The Scots law of prescription (also known as time bar) extinguishes certain rights and obligations after the relevant applicable time period. In practical terms, this means rights or obligations you may have had will cease to exist or be enforceable after a prescribed period of time.

What is changing?

Whilst the majority of the Prescription (Scotland) Act 2018 (which we will refer to as the "2018 Act") does not come into force until 28 February 2025, two sections will shortly come into force that amend the Prescription and Limitation (Scotland) Act 1973 (which we will call the "1973 Act").
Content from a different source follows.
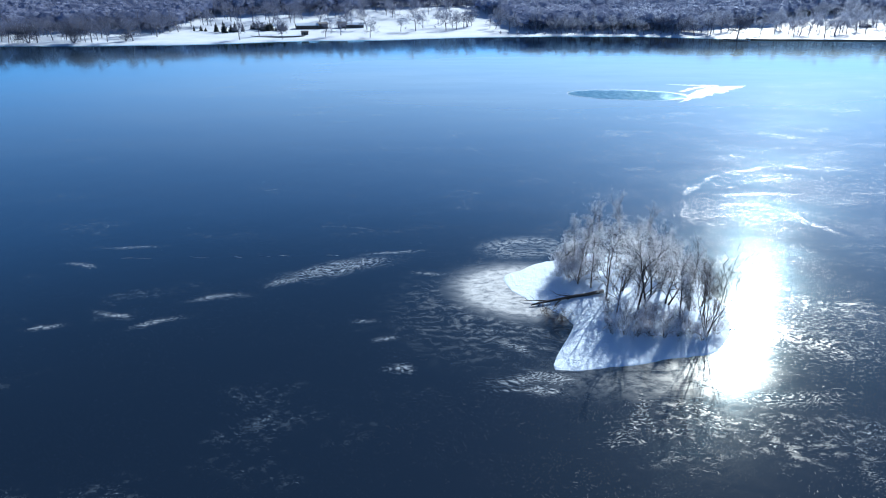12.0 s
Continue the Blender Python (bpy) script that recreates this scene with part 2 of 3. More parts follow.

Section 5 of the 2018 Act amends section 11 of the 1973 Act, and now specifically provides that the prescriptive period does not commence until a creditor is aware of the following facts:

  1. That loss, injury or damage has occurred,
  2. That the loss, injury or damage was caused by a person’s act or omission, and
  3. The identity of that person (under s5(5) of the 2018 Act)

Another welcome addition under the 2018 Act is that parties will be able to enter standstill agreements, something which many will already be familiar with south of the border. As such, parties will be able to agree to extend the prescriptive period for up to one year, which should in theory reduce the instances a creditor is required to raise protective court proceedings to stop the prescriptive clock.

What does this mean for the construction sector?

A notable implication for the construction sector is in the recovery of latent damages claims. Latent defects by their nature often lie undiscovered for many years after completion. Recent case law caused particular challenges for the employers on construction contracts, as before the 2018 Act it could be argued that time starts to run from when the expenditure (loss) on a project is incurred, regardless of whether it was known that expenditure was wasted (under Midlothian Council v Blyth & Blyth & Ors [2019] CSOH).

The 2018 Act addresses this concern, in that a pursuer must be aware (or with reasonable diligence could have become aware) that the loss has occurred and that the loss was caused by an identified party's act or omission. This means that the prescriptive period will start later in many circumstances and will be a welcome change for employers.

It is important to note that the 2018 Act is not retrospective though. If a claim prescribes on or before 31 May 2022, then the 2018 Act has no effect. If a claim prescribes on or after 1 June 2022, the 2018 Act kicks in. We anticipate issues will arise surrounding whether the prescriptive period falls under the 1973 or 2018 Act in certain cases and therefore it is important to take professional legal advice as soon as possible if you think you may have a claim.

Finally, if your contract or dispute falls under English law, prescription will not apply - limitation periods and principles operate differently in England, being an entirely separate legal concept.